There's no correlation where tragedy hits. Private families, public families, good people, "bad" people. Life just happens, all of it to everyone. And it's too short, too sweet to pass up, too beautiful to take for granted. I had no idea going into this how raw motherhood can make your heart. Some days my whole body aches with the sympathetic pain of these families. And yet I have the luxury of putting it aside, wearing the sorrow for as long as it takes to gather perspective, but taking it off when it becomes too heavy. How is that fair?

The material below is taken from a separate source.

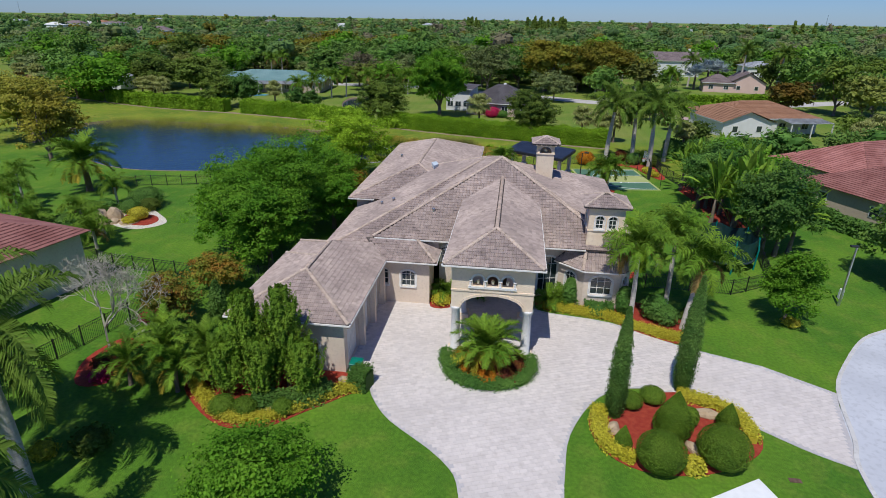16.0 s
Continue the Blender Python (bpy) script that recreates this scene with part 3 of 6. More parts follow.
DRIVE = smooth_line([(-10.8, 42.6), (-10.8, 36), (-10.6, 32.2), (-9.2, 31.2), (-8.4, 29.7), (-7.0, 27.9), (-3.7, 25.3), (-2.5, 22.9), (-2.0, 16), (-2.2, 8)], 4)[:] + [(3.2, 8), (2.6, 16), (2.45, 22)] + smooth_line([(2.6, 24.4), (3.2, 28.2), (5.2, 31.8), (7.8, 33.1), (11.2, 32.1), (15.6, 28.9), (17.8, 27.7)], 4) + smooth_line([(18.6, 30), (19.3, 32.5), (20.0, 34.4)], 3) + smooth_line([(16.5, 36.8), (11.5, 38.7), (7.2, 41.2), (1.9, 42.3), (1.2, 44.5), (-4.5, 44.5), (-5.5, 42.6)], 4)
tagged(part("driveway", slab([DRIVE], -0.05, 0.035), JOINT), kind="structure")
ROAD = [(17.8, 27.7), (18.6, 30), (19.3, 32.5), (20.3, 34.9), (22.6, 38.4), (25.4, 41.7), (28.2, 43.5), (32, 44.5), (38, 43), (42, 38), (42, 28), (36, 15), (30, 5), (28, -20), (14, -20), (15, 5), (16.5, 18)]
tagged(part("road_near", slab([ROAD], -0.05, 0.02), ASPHALT), kind="structure")
tagged(part("kerb", ribbon(smooth_line([(17.2, 22), (17.9, 27.7), (18.8, 30), (20.3, 34.9), (22.6, 38.4), (25.4, 41.7), (28.2, 43.5)], 4), 0.12, -0.05, 0.06), CONCRETE), kind="structure")
tagged(part("road_far", ribbon(smooth_line([(-150, 200), (-100, 196), (-70, 190), (-40, 190), (-20, 183), (0, 176), (20, 165.3), (38, 164), (64, 168), (95, 182), (140, 205)], 6), 3.4, -0.05, 0.03), STREET), kind="structure")
tagged(part("road_link", ribbon(smooth_line([(-92, 205), (-76, 192), (-62, 186)], 5), 2.6, -0.05, 0.035), STREET), kind="structure")
tagged(part("road_side", ribbon(smooth_line([(28, 164), (33, 150), (38, 143), (46, 138)], 5), 2.0, -0.05, 0.04), mat("pinkish drive", (0.42, 0.29, 0.25), (0.5, 0.36, 0.31), 0.6, rough=0.9)), kind="structure")
tagged(part("walk_front_path", slab([[(9.0, 24.3), (12.4, 26.3), (12.9, 25.0), (15, 18), (9, 18)]], -0.05, 0.03), WHITE), kind="structure")

# patio terrace, with steps between its levels
PATIO = rounded([(-6.0, 66), (-6.2, 71), (-6.3, 78), (-12.2, 80.5), (-12.0, 83.2), (-7.4, 84.6), (-3.6, 85.6), (-1, 88.2), (1.5, 88.9), (8.0, 86.2), (6.2, 80.2), (6.9, 77.6), (9.2, 76.9), (11.3, 75.3), (11.9, 72.6), (10.9, 69.6), (8.5, 66), (0, 65.2)], 4)
tagged(part("patio", slab([PATIO, POOL], -0.2, 0.04), TRAVERTINE), kind="structure")
POOL_IN = inset(POOL, -0.34)
tagged(part("pool_coping", slab([POOL_IN, POOL], -0.15, 0.075), TRAVERTINE), kind="structure")
tagged(part("pool_tile_band", slab([inset(POOL, -0.01), inset(POOL, 0.03)], -0.3, 0.05), POOL_TILE), kind="structure")
for k, r in enumerate((3.5, 2.85, 2.2)):
    arc = [(1.1 + (r + 0.9) * math.cos(radians(a)), 77.6 + (r + 0.2) * math.sin(radians(a))) for a in range(148, 226, 6)]
    tagged(part("patio_step", ribbon(arc, 0.33, 0.0, 0.16 - 0.05 * k), TRAVERTINE), kind="structure")
for loop, name in (
    ([(-0.6, 78.4), (4.7, 77.6), (7.2, 84.6), (0.6, 87.2), (-1.6, 82.6)], "pavilion_floor"),
):
    tagged(part(name, slab([loop], 0.0, 0.075), BROWNSTONE), kind="structure")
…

I feel foolish for looking in, for thinking I can assume to understand even a little. And as I nurse my aching, teething daughter to sleep, fully expecting a lifetime of tomorrows together, I can't let myself go down the road of wondering why we're together when so many families aren't. All I can do to heal the guilt of luck is to try each day to appreciate just how much we have. It's the best I can do to stay afloat.

2 comments:

renee @ FIMBY Wed Apr 29, 06:09:00 AM PDT  

Wow Shawna you spoke the words my heart so often feels. I too had no idea how vulnerable I would be when becoming a mother. I simply can't watch movies of hurt or abused children. I turn off radio news stories that I can't bear to hear.

And everyday I ask "why me?", "why am I so blessed? when others hurt so much". I have no easy answers to this and I have fears that someday deep sorrow will also touch my heart. I just pray it's not the unbearable pain of losing a child.

Hum.. no more words for this right now.